Par exemple, l’obtention d’un secret d’affaires aux moyens du reverse engineering ou résultant d’une création indépendante sera considérée comme licite.

A contrario, l’obtention d’un secret d’affaires sans le consentement du détenteur est considérée comme illicite lorsqu’elle est réalisée par le biais :
 

  • d’un accès non autorisé à tout document ou objet contenant le secret d’affaires ;
     
  • de tout autre comportement qui, eu égard aux circonstances, est considéré comme contraire aux usages honnêtes en matière commerciale.

De la même façon, l’utilisation ou la divulgation d’un secret d’affaires est considérée comme illicite lorsque :
 

  • le secret d’affaires a été obtenu de façon illicite ;
     
  • elle a lieu suite à la violation d’un accord de confidentialité ou toute autre obligation de non-divulgation/limitation d’utilisation.

Quelles mesures le juge peut-il ordonner ?

En cas d’obtention, utilisation ou divulgation illicite, le détenteur du secret d’affaires peut demander au juge l’application de certaines mesures.

Le juge pourra ordonner :
 

  • la cessation ou l’interdiction de l’obtention, de l’utilisation ou de la divulgation du secret d’affaires ;
     
  • l’interdiction de produire, d’offrir, de mettre sur le marché ou d’utiliser des produits en infraction (idem pour l’importation, l’exportation ou le stockage) ;
     
  • le rappel des biens en infraction (lorsque ceux-ci se trouvent déjà sur le marché) ;
     
  • la suppression du caractère infractionnel du bien en infraction ;
     
  • la destruction des biens en infraction ou leur retrait du marché.

La victime pourra également obtenir réparation du préjudice subi, et ce, sur base d’un éventuel accord de confidentialité qu’elle aura signé, ou bien sur base de la loi du 30 juillet 2018 qui prévoit expressément le droit à la réparation.

Une procédure judiciaire confidentielle

Bien souvent, les entreprises détentrices de secrets d’affaires se montrent réticentes à l’idée d’agir en justice, de peur que la procédure dévoile davantage d’éléments confidentiels les concernant.

La loi du 30 juillet propose une innovation considérable sur ce point. Elle insère un nouvel article 871bis dans le Code judiciaire qui garantit aux détenteurs la confidentialité de leurs secrets d’affaires pendant et après la procédure judiciaire.

L’information pourra être qualifiée de confidentielle à la demande motivée d’une partie intéressée ou bien d’office. À noter que cette qualification pourra être demandée pour toutes les procédures, même celles qui ne visent pas à condamner l’obtention, l’utilisation ou la divulgation d’un secret d’affaires.

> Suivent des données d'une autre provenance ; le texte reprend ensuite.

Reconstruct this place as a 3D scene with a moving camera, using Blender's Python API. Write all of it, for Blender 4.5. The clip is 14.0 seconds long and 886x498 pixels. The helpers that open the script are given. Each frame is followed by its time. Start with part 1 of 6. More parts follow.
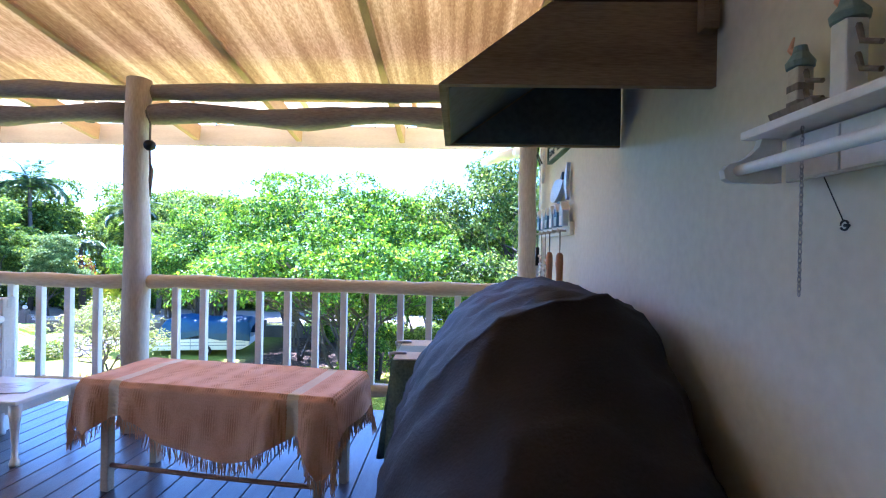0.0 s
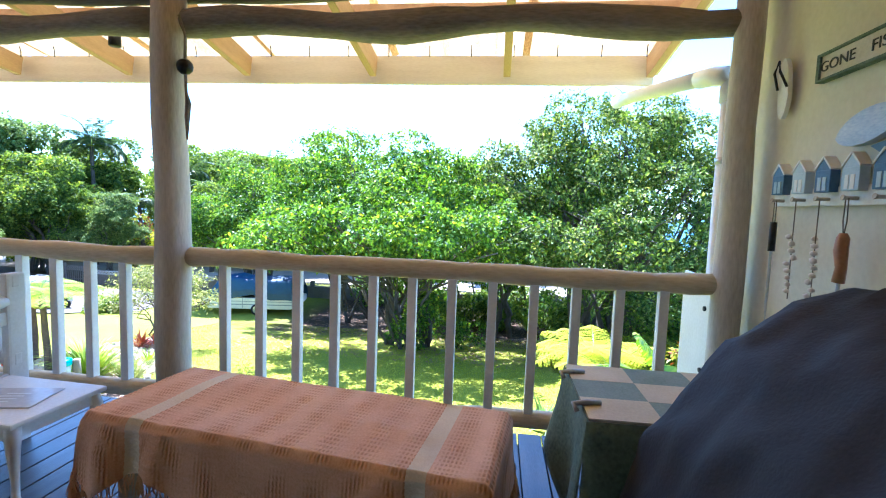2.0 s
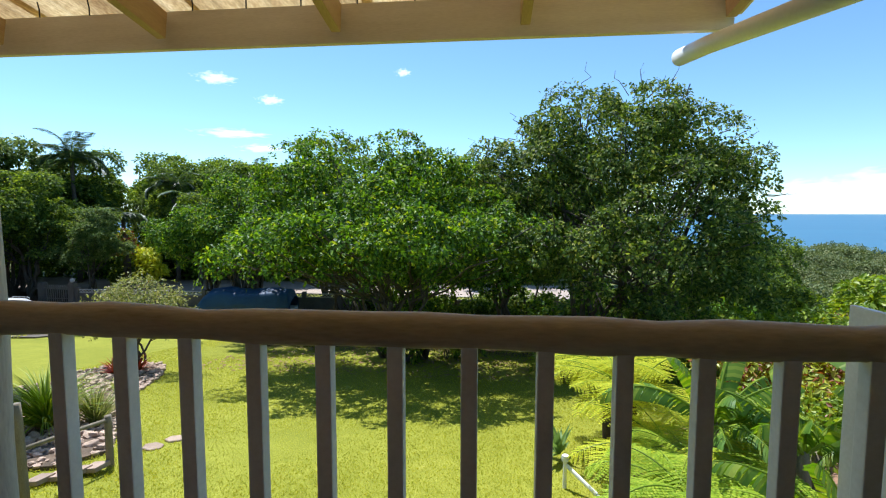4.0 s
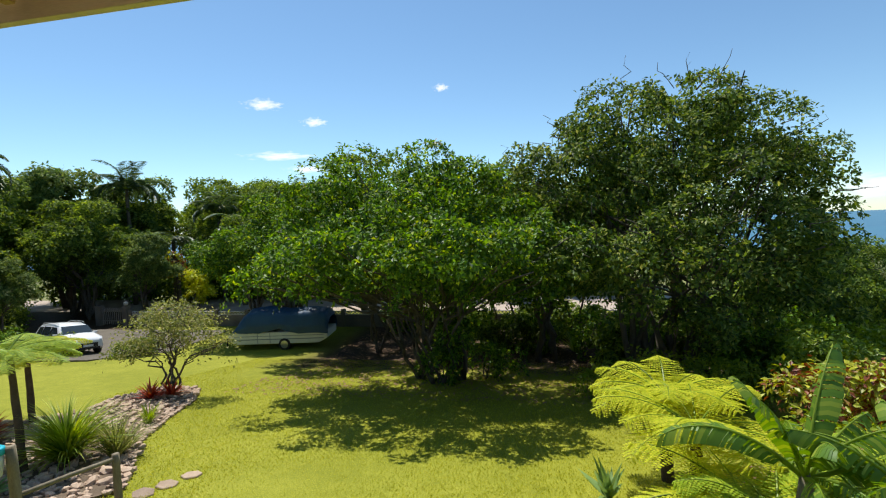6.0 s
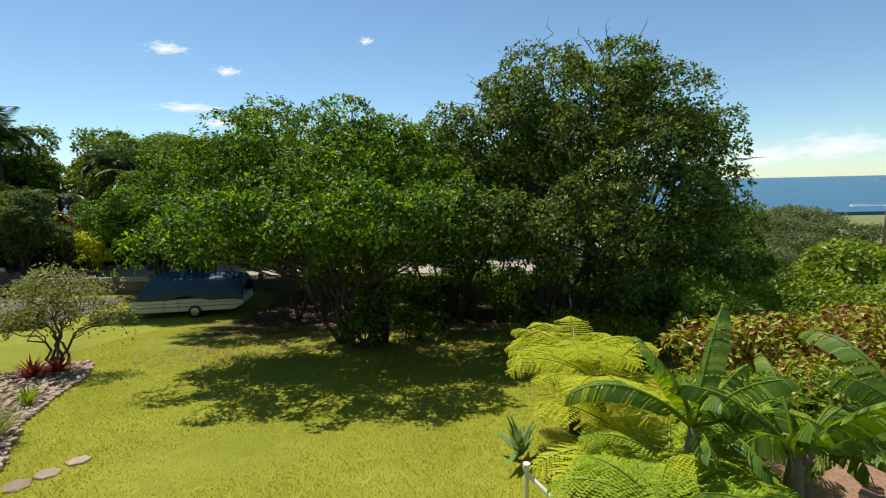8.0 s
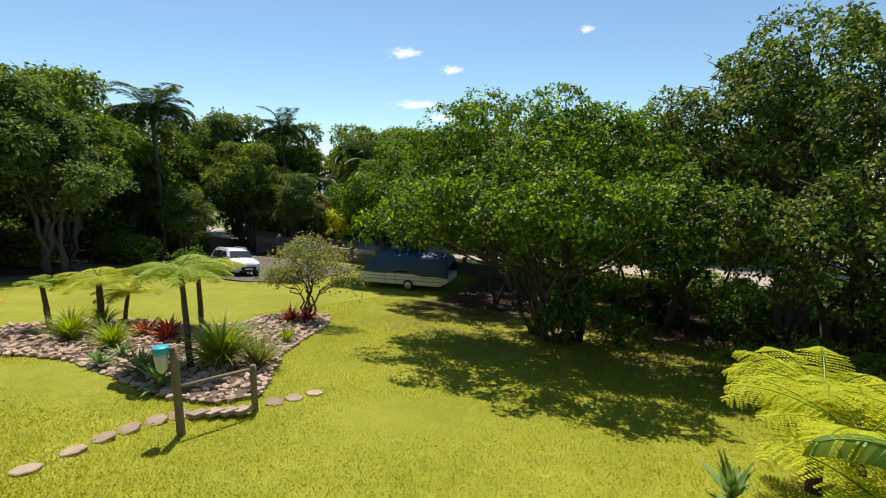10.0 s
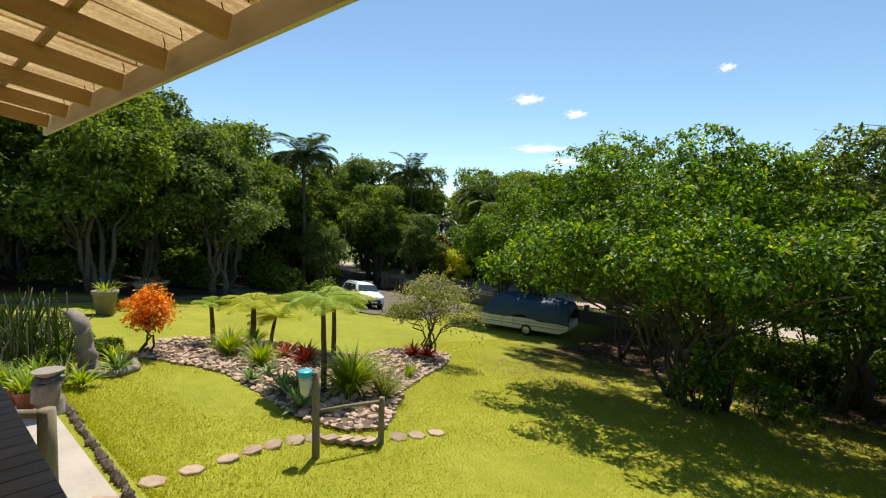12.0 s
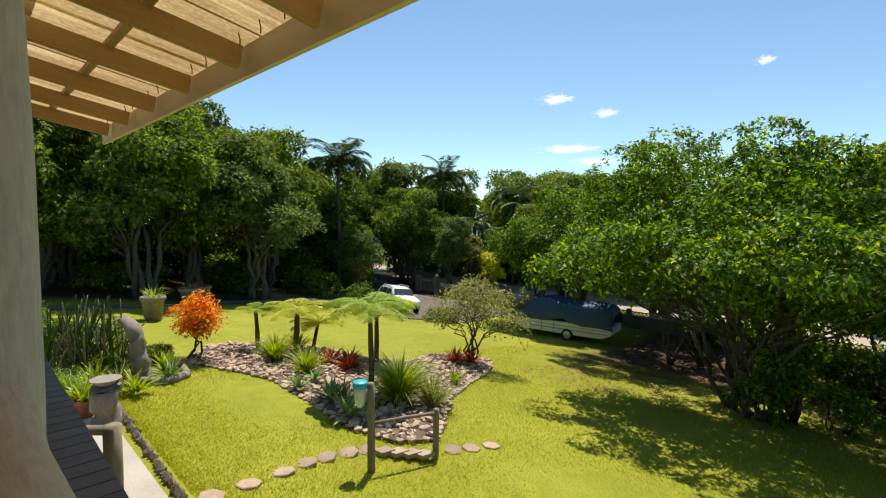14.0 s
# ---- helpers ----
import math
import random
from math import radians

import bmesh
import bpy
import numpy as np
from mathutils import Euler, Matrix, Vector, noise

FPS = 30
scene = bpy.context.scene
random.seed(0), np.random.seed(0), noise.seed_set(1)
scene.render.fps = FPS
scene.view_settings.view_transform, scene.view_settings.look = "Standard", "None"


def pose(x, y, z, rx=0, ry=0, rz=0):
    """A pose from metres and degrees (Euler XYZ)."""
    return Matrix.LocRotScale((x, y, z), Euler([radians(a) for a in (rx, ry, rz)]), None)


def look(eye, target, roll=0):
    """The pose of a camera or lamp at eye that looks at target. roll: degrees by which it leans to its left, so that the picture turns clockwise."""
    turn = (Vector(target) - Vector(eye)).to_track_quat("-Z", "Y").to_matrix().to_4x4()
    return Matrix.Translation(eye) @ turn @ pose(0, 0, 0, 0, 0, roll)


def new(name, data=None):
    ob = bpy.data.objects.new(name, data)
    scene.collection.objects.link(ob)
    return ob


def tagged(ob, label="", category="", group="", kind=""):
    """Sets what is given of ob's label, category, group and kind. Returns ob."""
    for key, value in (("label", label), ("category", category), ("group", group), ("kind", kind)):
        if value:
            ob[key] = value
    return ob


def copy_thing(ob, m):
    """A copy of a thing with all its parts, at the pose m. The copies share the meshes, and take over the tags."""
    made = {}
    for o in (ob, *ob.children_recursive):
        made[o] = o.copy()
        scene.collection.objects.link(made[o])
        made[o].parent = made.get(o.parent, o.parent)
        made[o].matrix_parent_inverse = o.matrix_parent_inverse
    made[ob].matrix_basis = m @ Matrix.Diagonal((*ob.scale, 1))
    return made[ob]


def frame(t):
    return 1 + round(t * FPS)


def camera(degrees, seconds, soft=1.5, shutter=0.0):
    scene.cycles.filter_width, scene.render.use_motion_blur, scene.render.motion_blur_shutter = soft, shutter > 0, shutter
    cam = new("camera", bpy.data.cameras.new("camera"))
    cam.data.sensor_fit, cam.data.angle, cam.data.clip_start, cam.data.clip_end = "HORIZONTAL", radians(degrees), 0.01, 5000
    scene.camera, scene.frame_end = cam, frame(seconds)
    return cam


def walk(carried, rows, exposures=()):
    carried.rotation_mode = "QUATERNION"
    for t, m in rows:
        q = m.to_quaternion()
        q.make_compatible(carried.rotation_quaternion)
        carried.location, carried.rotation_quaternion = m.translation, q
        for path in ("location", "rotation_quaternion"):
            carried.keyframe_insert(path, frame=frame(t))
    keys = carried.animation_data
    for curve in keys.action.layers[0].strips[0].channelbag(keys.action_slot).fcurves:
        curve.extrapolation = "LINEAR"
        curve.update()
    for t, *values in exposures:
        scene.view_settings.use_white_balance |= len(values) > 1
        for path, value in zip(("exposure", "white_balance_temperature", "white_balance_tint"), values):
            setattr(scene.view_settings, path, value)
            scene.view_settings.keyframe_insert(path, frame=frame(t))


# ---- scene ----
cam = camera(86.6, 14.0, 1.15)
PATH = [
    (0, (-0.128, 0.537, 1.268), (-0.184, 2.536, 1.258), 1.1),
    (0.5, (-0.271, 0.699, 1.264), (-0.418, 2.691, 1.169), 0.5),
    (1, (-0.405, 0.941, 1.268), (-0.649, 2.921, 1.124), 0.8),
    (1.5, (-0.517, 1.22, 1.271), (-0.764, 3.199, 1.121), 2.6),
    (2, (-0.672, 1.476, 1.278), (-0.898, 3.456, 1.109), 2.1),
    (2.5, (-0.794, 1.725, 1.263), (-0.994, 3.709, 1.103), 2.1),
    (3, (-0.917, 1.983, 1.292), (-1.109, 3.968, 1.132), 1.1),
    (5.5, (-0.605, 3.19, 1.293), (-0.892, 5.166, 1.176), -2.5),
    (6, (-0.592, 3.40, 1.291), (-0.976, 5.361, 1.191), -2.2),
    (6.5, (-0.556, 3.527, 1.281), (-0.817, 5.506, 1.159), -2.1),
    (7, (-0.518, 3.595, 1.302), (-0.451, 5.585, 1.123), -1.8),
    (9.5, (-0.442, 3.826, 1.265), (-1.094, 5.687, 0.93), -0.1),
    (10, (-0.509, 3.803, 1.24), (-1.393, 5.573, 0.945), 0.4),
    (10.5, (-0.54, 3.781, 1.233), (-1.653, 5.43, 1.034), 0.8),
    (11, (-0.571, 3.767, 1.246), (-1.801, 5.337, 1.093), 1.6),
    (11.5, (-0.672, 3.727, 1.250), (-10.269, 15.235, 0.282), 2.3),
    (12, (-0.810, 3.69, 1.245), (-10.574, 15.081, 0.285), 1.8),
    (12.5, (-0.958, 3.66, 1.239), (-11.060, 14.782, 0.294), 1.9),
    (13, (-1.145, 3.665, 1.239), (-11.518, 14.528, 0.294), 1.3),
    (13.5, (-1.280, 3.668, 1.253), (-11.753, 14.433, 0.330), 1.0),
    (14, (-1.390, 3.648, 1.255), (-11.864, 14.434, 0.355), 1.0),
]
EXPOSURE = [(0, 3.5, 4450, 31), (0.5, 3.55, 4450, 28), (1, 3.6, 4450, 24), (1.5, 3.4, 4600, 25), (2, 2.95, 4750, 18), (2.5, 2.3, 4900, 12), (3, 1.5, 4900, 22), (4, 0.85, 5600, 11), (5.3, 0.65, 6300, 8), (6.3, 0.42, 6300, 8), (7.2, 0.25, 6300, 8), (9.3, 0.40, 6550, 10), (12, 0.60, 6750, 10), (14, 0.60, 6750, 10)]
walk(cam, [(t, look(e, g, r)) for t, e, g, r in PATH], EXPOSURE)

# world and sun
SUN_TO = Vector((-0.62, 0.78, 2.0)).normalized()
SUN_EL = math.asin(SUN_TO.z)
world = bpy.data.worlds.new("sky")
scene.world = world
world.use_nodes = True
wn = world.node_tree
sky = wn.nodes.new("ShaderNodeTexSky")
sky.sky_type = "NISHITA"
sky.sun_disc = False
sky.sun_elevation = SUN_EL
sky.sun_rotation = math.atan2(SUN_TO.x, SUN_TO.y)
sky.air_density, sky.dust_density, sky.ozone_density = 0.88, 0.10, 2.0
wn.nodes["Background"].inputs["Strength"].default_value = 0.11
tint = wn.nodes.new("ShaderNodeMix")
tint.data_type, tint.blend_type = "RGBA", "MULTIPLY"
tint.inputs["Factor"].default_value = 1.0
tint.inputs["B"].default_value = (0.875, 0.985, 0.965, 1)
wn.links.new(sky.outputs["Color"], tint.inputs["A"])
wn.links.new(tint.outputs["Result"], wn.nodes["Background"].inputs["Color"])
sun = new("sun", bpy.data.lights.new("sun", "SUN"))
sun.data.energy, sun.data.angle, sun.data.color = 4.2, radians(0.53), (1.0, 0.95, 0.87)
sun.matrix_world = look(SUN_TO * 60, (0, 0, 0))


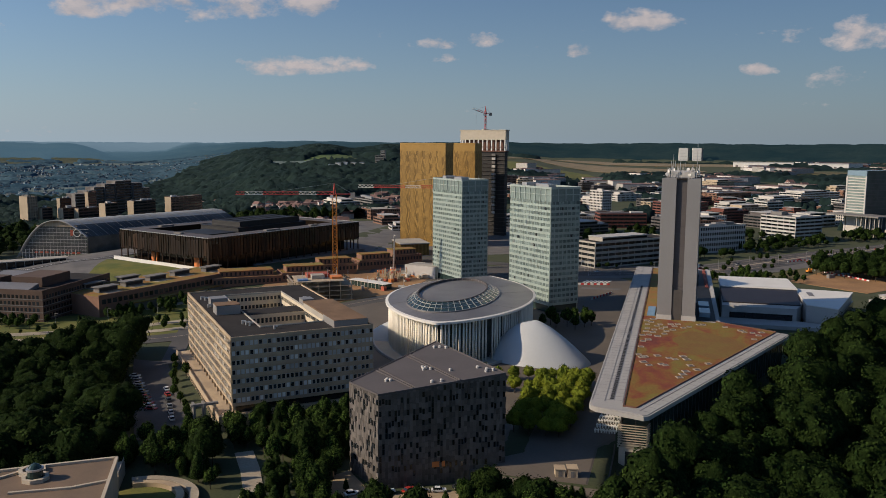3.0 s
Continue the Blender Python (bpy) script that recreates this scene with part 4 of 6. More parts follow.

Le juge pourra, par exemple :
 

  • restreindre l’accès aux documents contenant des secrets à certaines personnes ;
     
  • restreindre l’accès aux audiences à certaines personnes (ainsi qu’aux procès-verbaux ou notes d’audience) ;
     
  • mettre à disposition des versions non confidentielles des décisions judiciaires dans lesquelles les passages contenant des secrets d’affaires ont été supprimés ou biffés.

Si le nouveau cadre juridique belge offre certaines perspectives réjouissantes aux entreprises détentrices de secrets, encore faut-il qu’il soit d’application. Chaque entreprise doit donc veiller à bien qualifier les informations confidentielles qu’elle détient de « secrets d’affaires » et à faire signer à ses employés, cocontractants, prestataires ou autres, des accords prévoyant des obligations de confidentialité. Il lui sera ainsi plus facile de démontrer que les informations, objets de la violation, doivent être qualifiées de secrets d’affaires et, par conséquent, bénéficient de la protection.